#### Recorded information ####
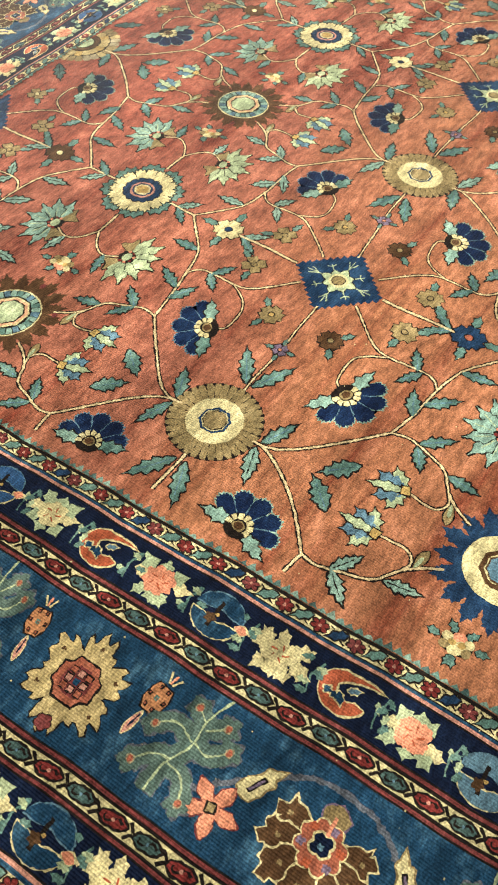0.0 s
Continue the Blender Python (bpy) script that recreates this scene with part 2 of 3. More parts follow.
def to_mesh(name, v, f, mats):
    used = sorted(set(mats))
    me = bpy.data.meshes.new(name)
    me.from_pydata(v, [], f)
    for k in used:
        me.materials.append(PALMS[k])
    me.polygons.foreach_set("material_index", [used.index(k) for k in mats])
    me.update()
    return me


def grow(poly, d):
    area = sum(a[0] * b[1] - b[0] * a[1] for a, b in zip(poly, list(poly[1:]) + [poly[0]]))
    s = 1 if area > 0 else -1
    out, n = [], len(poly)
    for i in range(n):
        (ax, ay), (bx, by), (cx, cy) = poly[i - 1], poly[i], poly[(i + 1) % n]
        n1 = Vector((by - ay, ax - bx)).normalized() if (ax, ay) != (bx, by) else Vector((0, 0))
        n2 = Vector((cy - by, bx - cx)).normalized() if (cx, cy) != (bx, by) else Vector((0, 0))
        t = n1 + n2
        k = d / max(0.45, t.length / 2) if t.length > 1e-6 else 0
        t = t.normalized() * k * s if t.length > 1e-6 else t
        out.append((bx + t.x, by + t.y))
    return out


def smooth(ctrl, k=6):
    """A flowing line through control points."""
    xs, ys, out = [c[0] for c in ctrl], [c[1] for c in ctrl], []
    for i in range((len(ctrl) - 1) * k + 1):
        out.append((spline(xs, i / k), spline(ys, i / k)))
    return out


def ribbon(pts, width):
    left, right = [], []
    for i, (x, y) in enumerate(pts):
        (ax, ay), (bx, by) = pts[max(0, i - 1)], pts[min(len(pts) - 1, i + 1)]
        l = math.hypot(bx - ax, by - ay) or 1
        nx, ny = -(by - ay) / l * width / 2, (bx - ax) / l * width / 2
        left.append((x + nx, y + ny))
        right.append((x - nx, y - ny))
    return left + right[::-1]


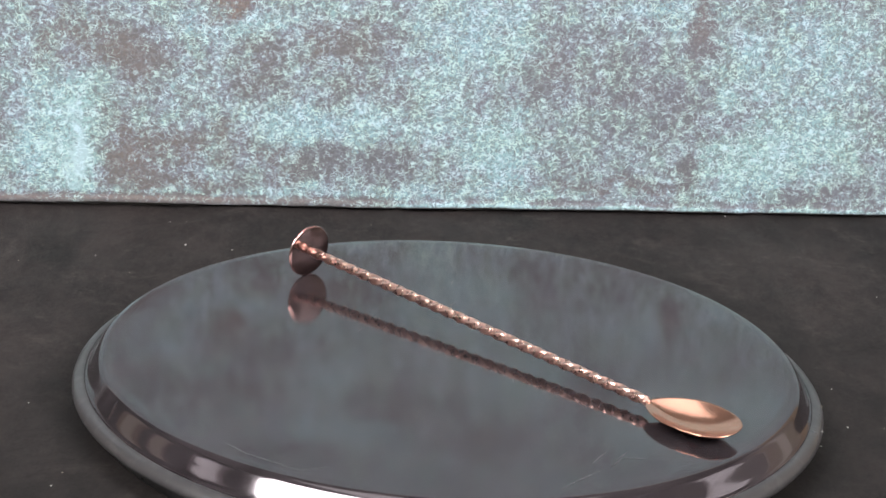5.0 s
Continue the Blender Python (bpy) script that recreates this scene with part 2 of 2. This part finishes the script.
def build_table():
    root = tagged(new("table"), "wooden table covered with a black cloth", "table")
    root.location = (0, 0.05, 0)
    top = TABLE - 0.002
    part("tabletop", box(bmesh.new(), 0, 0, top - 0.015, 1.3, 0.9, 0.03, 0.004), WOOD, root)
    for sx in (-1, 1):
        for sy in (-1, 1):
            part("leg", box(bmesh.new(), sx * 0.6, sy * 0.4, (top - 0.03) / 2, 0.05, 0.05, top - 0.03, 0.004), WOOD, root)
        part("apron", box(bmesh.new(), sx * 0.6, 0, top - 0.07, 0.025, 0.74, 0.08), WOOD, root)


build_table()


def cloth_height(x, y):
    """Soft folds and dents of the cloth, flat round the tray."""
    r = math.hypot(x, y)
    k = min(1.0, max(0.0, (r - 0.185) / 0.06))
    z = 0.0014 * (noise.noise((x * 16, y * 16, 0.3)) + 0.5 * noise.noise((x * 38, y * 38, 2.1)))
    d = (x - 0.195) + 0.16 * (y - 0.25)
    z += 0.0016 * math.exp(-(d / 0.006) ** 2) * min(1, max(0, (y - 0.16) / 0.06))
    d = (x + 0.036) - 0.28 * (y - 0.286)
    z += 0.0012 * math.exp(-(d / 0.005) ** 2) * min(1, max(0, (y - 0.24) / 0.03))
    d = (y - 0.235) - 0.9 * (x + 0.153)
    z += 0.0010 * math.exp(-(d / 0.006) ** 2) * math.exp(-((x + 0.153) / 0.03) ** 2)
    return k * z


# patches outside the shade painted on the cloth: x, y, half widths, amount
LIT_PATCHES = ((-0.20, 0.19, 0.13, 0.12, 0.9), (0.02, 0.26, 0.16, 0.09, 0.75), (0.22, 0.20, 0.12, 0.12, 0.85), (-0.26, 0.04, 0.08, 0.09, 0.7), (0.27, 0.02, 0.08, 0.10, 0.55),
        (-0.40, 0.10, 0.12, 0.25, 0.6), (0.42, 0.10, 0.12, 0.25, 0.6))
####
Exercise goal: Can you restate all the records above word for word while dropping the pictures?

Result:
0.0 s
Continue the Blender Python (bpy) script that recreates this scene with part 2 of 3. More parts follow.
def to_mesh(name, v, f, mats):
    used = sorted(set(mats))
    me = bpy.data.meshes.new(name)
    me.from_pydata(v, [], f)
    for k in used:
        me.materials.append(PALMS[k])
    me.polygons.foreach_set("material_index", [used.index(k) for k in mats])
    me.update()
    return me


def grow(poly, d):
    area = sum(a[0] * b[1] - b[0] * a[1] for a, b in zip(poly, list(poly[1:]) + [poly[0]]))
    s = 1 if area > 0 else -1
    out, n = [], len(poly)
    for i in range(n):
        (ax, ay), (bx, by), (cx, cy) = poly[i - 1], poly[i], poly[(i + 1) % n]
        n1 = Vector((by - ay, ax - bx)).normalized() if (ax, ay) != (bx, by) else Vector((0, 0))
        n2 = Vector((cy - by, bx - cx)).normalized() if (cx, cy) != (bx, by) else Vector((0, 0))
        t = n1 + n2
        k = d / max(0.45, t.length / 2) if t.length > 1e-6 else 0
        t = t.normalized() * k * s if t.length > 1e-6 else t
        out.append((bx + t.x, by + t.y))
    return out


def smooth(ctrl, k=6):
    """A flowing line through control points."""
    xs, ys, out = [c[0] for c in ctrl], [c[1] for c in ctrl], []
    for i in range((len(ctrl) - 1) * k + 1):
        out.append((spline(xs, i / k), spline(ys, i / k)))
    return out


def ribbon(pts, width):
    left, right = [], []
    for i, (x, y) in enumerate(pts):
        (ax, ay), (bx, by) = pts[max(0, i - 1)], pts[min(len(pts) - 1, i + 1)]
        l = math.hypot(bx - ax, by - ay) or 1
        nx, ny = -(by - ay) / l * width / 2, (bx - ax) / l * width / 2
        left.append((x + nx, y + ny))
        right.append((x - nx, y - ny))
    return left + right[::-1]


5.0 s
Continue the Blender Python (bpy) script that recreates this scene with part 2 of 2. This part finishes the script.
def build_table():
    root = tagged(new("table"), "wooden table covered with a black cloth", "table")
    root.location = (0, 0.05, 0)
    top = TABLE - 0.002
    part("tabletop", box(bmesh.new(), 0, 0, top - 0.015, 1.3, 0.9, 0.03, 0.004), WOOD, root)
    for sx in (-1, 1):
        for sy in (-1, 1):
            part("leg", box(bmesh.new(), sx * 0.6, sy * 0.4, (top - 0.03) / 2, 0.05, 0.05, top - 0.03, 0.004), WOOD, root)
        part("apron", box(bmesh.new(), sx * 0.6, 0, top - 0.07, 0.025, 0.74, 0.08), WOOD, root)


build_table()


def cloth_height(x, y):
    """Soft folds and dents of the cloth, flat round the tray."""
    r = math.hypot(x, y)
    k = min(1.0, max(0.0, (r - 0.185) / 0.06))
    z = 0.0014 * (noise.noise((x * 16, y * 16, 0.3)) + 0.5 * noise.noise((x * 38, y * 38, 2.1)))
    d = (x - 0.195) + 0.16 * (y - 0.25)
    z += 0.0016 * math.exp(-(d / 0.006) ** 2) * min(1, max(0, (y - 0.16) / 0.06))
    d = (x + 0.036) - 0.28 * (y - 0.286)
    z += 0.0012 * math.exp(-(d / 0.005) ** 2) * min(1, max(0, (y - 0.24) / 0.03))
    d = (y - 0.235) - 0.9 * (x + 0.153)
    z += 0.0010 * math.exp(-(d / 0.006) ** 2) * math.exp(-((x + 0.153) / 0.03) ** 2)
    return k * z


# patches outside the shade painted on the cloth: x, y, half widths, amount
LIT_PATCHES = ((-0.20, 0.19, 0.13, 0.12, 0.9), (0.02, 0.26, 0.16, 0.09, 0.75), (0.22, 0.20, 0.12, 0.12, 0.85), (-0.26, 0.04, 0.08, 0.09, 0.7), (0.27, 0.02, 0.08, 0.10, 0.55),
        (-0.40, 0.10, 0.12, 0.25, 0.6), (0.42, 0.10, 0.12, 0.25, 0.6))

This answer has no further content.